[Clips as scene scripts]
— Begin —

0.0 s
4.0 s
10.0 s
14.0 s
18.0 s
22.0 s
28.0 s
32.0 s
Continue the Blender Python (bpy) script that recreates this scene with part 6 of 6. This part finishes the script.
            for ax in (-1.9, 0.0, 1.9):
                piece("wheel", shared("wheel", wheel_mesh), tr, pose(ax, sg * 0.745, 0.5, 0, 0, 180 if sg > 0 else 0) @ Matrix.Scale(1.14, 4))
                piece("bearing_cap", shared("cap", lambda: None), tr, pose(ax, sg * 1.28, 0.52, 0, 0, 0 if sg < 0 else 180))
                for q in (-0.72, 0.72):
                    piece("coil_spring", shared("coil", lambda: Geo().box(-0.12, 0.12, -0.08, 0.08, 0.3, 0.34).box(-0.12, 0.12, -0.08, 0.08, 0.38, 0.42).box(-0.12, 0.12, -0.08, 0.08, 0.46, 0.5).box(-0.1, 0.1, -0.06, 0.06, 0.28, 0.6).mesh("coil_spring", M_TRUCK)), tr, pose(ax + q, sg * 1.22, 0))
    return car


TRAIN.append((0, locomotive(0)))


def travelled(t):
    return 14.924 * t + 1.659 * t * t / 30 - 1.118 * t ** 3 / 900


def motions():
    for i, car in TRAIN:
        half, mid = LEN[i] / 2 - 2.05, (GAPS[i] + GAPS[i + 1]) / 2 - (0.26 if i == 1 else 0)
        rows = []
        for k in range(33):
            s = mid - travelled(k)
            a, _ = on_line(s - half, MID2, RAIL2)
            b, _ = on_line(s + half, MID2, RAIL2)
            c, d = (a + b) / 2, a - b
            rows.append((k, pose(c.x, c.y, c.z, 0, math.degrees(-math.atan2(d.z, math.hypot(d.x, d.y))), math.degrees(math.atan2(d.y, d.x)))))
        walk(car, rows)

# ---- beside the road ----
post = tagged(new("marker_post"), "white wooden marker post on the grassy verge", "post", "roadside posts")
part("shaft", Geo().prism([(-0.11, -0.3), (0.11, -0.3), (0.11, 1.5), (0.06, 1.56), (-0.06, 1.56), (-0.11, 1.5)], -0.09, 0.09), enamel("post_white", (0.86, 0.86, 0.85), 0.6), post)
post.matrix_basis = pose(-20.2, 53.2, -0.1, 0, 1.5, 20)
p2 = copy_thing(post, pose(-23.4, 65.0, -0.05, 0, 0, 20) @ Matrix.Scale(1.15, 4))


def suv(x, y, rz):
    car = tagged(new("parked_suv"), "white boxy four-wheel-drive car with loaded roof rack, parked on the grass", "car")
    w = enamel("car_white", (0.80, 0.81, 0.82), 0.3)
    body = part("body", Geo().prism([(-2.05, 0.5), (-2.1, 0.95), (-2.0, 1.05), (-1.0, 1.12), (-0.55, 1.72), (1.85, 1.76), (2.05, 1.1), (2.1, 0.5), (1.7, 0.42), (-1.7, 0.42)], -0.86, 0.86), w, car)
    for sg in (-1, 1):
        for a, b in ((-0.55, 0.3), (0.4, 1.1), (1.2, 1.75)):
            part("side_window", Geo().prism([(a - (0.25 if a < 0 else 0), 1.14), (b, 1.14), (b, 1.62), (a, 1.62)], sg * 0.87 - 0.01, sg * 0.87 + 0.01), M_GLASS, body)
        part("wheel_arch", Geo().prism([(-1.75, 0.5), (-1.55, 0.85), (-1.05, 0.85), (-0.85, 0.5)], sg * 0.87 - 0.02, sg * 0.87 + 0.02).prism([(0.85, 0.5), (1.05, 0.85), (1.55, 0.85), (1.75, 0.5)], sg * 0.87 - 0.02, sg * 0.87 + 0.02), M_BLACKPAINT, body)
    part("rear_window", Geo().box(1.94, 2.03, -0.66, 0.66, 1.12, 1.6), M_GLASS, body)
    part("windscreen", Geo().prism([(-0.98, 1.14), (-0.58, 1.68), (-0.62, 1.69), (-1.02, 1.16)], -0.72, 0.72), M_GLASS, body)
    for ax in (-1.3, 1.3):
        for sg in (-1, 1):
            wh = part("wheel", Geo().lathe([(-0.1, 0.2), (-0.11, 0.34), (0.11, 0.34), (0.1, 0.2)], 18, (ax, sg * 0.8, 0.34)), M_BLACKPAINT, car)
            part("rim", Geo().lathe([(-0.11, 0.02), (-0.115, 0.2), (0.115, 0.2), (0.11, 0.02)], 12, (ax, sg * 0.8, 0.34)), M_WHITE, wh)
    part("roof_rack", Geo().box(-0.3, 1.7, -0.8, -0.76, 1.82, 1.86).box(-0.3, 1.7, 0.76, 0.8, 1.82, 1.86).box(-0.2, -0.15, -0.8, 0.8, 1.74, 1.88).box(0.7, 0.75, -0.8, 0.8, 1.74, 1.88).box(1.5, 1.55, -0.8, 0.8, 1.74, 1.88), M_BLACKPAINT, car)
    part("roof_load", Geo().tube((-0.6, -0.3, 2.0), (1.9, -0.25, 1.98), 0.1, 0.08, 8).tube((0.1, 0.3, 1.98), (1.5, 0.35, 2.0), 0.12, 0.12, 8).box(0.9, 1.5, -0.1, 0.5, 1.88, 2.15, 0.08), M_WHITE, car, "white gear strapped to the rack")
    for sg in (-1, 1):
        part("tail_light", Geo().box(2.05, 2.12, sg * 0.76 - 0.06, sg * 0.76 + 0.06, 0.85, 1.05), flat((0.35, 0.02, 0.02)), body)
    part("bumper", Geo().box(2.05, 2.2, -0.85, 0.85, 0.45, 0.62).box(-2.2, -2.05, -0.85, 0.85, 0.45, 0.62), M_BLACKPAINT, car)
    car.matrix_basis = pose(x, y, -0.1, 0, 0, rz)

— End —
— Begin —

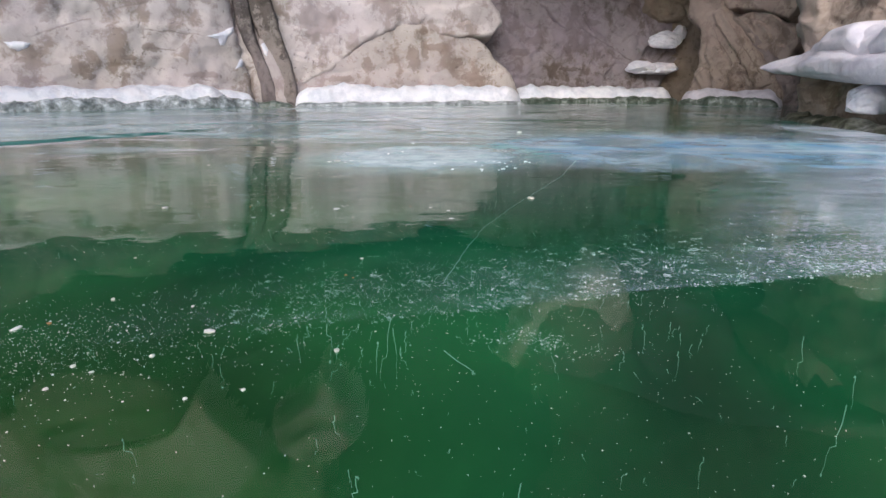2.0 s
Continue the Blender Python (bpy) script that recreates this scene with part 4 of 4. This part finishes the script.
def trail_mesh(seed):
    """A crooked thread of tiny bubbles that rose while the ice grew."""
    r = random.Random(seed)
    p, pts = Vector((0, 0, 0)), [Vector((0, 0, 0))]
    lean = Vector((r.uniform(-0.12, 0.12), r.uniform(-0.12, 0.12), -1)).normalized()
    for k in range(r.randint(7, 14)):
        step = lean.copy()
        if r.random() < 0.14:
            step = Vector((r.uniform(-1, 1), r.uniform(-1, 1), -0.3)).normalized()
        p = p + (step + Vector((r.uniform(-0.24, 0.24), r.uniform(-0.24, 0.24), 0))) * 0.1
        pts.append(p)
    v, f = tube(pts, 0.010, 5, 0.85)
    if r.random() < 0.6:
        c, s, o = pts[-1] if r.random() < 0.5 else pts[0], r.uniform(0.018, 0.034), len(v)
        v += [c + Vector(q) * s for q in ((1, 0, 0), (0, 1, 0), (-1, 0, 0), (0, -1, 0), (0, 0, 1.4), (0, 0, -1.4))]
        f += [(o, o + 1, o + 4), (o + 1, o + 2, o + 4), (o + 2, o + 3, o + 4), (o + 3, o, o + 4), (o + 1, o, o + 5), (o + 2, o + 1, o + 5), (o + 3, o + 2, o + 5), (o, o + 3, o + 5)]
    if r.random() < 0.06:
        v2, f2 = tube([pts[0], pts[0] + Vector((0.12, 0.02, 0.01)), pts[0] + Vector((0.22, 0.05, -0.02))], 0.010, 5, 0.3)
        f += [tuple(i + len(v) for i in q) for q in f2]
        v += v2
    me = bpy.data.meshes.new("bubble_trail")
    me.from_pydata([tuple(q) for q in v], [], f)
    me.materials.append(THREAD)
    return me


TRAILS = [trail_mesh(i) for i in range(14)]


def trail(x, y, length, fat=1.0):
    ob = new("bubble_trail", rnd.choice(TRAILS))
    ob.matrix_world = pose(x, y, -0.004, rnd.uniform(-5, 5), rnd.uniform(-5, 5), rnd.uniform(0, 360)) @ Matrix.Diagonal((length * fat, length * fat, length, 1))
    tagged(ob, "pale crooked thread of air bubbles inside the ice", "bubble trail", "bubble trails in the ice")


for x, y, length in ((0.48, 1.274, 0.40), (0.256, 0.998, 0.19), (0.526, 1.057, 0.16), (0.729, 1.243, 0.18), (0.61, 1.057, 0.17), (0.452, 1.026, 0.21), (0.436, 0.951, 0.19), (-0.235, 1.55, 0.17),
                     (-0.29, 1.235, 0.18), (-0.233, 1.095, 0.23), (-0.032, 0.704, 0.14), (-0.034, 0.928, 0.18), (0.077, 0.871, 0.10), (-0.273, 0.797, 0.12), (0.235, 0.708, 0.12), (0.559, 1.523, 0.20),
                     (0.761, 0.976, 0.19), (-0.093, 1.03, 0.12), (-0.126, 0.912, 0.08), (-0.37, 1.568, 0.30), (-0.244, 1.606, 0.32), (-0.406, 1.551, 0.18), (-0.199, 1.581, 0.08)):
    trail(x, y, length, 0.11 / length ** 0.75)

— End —
— Begin —

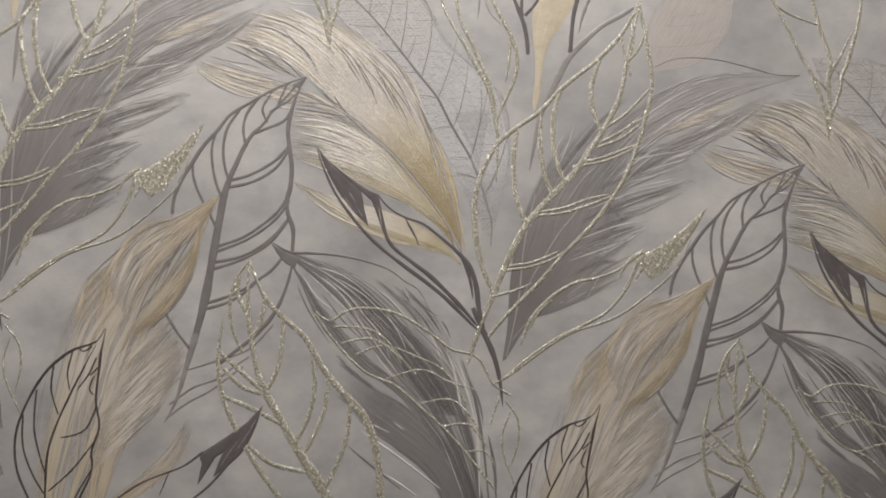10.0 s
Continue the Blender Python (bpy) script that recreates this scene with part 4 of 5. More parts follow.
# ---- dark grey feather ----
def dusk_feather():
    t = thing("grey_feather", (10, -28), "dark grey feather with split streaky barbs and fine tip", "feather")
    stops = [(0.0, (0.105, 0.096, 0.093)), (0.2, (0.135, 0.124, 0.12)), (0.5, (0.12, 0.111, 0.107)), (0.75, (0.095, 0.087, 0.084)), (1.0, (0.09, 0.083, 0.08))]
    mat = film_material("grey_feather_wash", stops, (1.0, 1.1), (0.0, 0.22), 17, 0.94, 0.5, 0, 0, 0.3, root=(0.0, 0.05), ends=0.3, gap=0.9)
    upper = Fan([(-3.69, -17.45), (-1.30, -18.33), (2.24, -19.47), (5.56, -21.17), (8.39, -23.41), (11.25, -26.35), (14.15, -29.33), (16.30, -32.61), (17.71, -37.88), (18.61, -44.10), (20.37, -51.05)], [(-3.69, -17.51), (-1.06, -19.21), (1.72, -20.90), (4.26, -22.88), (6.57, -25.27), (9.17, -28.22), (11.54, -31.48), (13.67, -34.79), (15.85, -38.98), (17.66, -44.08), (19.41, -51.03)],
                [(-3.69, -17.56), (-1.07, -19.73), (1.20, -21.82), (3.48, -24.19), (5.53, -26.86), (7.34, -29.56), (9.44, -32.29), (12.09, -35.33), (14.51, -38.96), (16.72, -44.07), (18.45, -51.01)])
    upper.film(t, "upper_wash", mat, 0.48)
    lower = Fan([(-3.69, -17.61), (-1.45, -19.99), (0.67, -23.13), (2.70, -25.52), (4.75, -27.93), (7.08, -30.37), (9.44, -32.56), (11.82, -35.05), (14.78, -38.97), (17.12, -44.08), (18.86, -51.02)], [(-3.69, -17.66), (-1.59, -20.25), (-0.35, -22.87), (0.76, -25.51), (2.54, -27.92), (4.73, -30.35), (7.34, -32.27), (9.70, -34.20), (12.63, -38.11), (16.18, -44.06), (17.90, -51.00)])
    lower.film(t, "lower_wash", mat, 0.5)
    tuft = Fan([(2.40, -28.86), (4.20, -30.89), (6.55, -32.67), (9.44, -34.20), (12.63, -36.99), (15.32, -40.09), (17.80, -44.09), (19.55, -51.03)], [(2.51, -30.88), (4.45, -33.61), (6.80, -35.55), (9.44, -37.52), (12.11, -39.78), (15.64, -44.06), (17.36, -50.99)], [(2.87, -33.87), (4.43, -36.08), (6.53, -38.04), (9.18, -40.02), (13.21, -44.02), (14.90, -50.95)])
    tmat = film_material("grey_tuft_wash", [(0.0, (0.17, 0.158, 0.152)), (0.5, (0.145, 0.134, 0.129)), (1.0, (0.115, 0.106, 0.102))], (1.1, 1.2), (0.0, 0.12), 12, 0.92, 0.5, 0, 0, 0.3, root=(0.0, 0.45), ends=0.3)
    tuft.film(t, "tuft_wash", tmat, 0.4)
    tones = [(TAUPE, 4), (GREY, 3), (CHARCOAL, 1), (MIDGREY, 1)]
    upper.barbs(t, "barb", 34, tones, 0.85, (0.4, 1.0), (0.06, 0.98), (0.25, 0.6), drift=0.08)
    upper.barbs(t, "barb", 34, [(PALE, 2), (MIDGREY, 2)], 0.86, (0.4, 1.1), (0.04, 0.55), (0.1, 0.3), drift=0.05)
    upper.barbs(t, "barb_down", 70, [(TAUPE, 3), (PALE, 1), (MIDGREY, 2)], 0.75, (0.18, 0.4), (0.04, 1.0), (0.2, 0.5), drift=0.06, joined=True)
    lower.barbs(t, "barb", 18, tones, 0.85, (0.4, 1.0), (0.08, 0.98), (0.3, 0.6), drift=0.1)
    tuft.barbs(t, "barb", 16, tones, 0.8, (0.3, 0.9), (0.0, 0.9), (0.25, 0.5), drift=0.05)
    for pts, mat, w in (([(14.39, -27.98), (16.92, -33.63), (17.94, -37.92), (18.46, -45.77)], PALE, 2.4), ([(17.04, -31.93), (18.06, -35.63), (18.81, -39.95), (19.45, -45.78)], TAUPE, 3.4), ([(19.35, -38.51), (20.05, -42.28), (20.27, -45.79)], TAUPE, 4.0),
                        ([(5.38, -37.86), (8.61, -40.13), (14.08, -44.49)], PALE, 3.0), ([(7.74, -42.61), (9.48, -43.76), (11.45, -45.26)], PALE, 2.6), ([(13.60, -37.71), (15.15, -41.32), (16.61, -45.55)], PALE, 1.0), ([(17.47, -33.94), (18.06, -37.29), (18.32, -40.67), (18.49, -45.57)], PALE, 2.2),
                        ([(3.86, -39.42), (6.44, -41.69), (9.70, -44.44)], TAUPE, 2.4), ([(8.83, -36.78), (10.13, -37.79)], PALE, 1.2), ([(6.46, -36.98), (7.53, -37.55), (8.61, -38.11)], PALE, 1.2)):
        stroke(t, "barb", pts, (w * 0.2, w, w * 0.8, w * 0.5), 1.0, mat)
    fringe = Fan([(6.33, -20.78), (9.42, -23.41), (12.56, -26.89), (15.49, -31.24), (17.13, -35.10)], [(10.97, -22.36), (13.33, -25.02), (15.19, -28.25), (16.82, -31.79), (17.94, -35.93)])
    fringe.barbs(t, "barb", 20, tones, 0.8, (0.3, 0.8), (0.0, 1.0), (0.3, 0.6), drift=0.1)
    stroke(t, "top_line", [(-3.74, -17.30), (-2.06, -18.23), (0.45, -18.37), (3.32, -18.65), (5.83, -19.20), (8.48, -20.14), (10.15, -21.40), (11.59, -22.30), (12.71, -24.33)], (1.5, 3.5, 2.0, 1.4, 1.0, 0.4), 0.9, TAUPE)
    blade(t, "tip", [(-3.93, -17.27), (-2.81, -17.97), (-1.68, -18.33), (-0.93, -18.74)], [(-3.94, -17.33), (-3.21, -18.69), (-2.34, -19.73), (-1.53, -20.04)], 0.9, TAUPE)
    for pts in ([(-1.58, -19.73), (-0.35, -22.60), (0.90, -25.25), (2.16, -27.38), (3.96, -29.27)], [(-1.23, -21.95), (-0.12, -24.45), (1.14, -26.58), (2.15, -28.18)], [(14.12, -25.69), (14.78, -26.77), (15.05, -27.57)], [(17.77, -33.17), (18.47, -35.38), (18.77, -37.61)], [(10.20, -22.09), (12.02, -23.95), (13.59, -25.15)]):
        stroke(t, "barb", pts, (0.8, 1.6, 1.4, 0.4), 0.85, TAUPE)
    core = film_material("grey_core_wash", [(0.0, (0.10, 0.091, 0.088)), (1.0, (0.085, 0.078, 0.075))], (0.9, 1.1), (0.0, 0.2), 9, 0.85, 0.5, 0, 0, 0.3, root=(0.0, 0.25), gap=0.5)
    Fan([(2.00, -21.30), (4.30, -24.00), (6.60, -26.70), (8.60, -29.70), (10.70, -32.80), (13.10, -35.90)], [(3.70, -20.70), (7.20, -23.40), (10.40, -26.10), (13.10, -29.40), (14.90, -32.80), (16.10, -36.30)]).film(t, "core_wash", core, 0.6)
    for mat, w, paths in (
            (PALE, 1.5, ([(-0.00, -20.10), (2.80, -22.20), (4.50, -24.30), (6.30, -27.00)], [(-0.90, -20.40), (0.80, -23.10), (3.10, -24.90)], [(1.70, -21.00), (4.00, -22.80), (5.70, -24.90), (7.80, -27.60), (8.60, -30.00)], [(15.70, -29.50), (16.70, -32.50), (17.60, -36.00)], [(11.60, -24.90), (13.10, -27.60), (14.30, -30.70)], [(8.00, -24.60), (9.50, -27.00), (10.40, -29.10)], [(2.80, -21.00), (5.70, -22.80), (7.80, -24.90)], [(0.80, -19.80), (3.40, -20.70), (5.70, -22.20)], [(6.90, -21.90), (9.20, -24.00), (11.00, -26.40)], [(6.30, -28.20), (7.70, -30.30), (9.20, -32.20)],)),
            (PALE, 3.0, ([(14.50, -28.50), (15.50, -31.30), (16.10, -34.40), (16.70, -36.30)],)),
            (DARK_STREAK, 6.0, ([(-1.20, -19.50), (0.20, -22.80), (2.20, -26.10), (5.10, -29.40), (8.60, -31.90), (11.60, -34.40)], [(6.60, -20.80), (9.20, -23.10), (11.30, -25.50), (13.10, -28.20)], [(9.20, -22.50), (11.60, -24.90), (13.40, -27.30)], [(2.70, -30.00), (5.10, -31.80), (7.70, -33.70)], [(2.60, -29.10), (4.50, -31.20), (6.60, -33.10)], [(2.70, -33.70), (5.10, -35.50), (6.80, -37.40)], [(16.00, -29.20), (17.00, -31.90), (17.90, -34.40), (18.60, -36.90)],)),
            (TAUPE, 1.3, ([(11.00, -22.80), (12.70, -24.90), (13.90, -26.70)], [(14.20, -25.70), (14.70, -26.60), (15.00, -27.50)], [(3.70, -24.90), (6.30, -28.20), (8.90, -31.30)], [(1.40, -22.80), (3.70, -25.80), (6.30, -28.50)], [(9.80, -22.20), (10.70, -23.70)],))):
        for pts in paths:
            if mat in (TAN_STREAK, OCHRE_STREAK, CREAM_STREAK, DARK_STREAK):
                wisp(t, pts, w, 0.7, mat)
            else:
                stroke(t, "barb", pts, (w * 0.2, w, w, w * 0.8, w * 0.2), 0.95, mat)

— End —

REQUIREMENT: Using the material above, work out how many lines contain the string "finishes". Give that number alone.

SOLUTION FOR THIS TASK: 2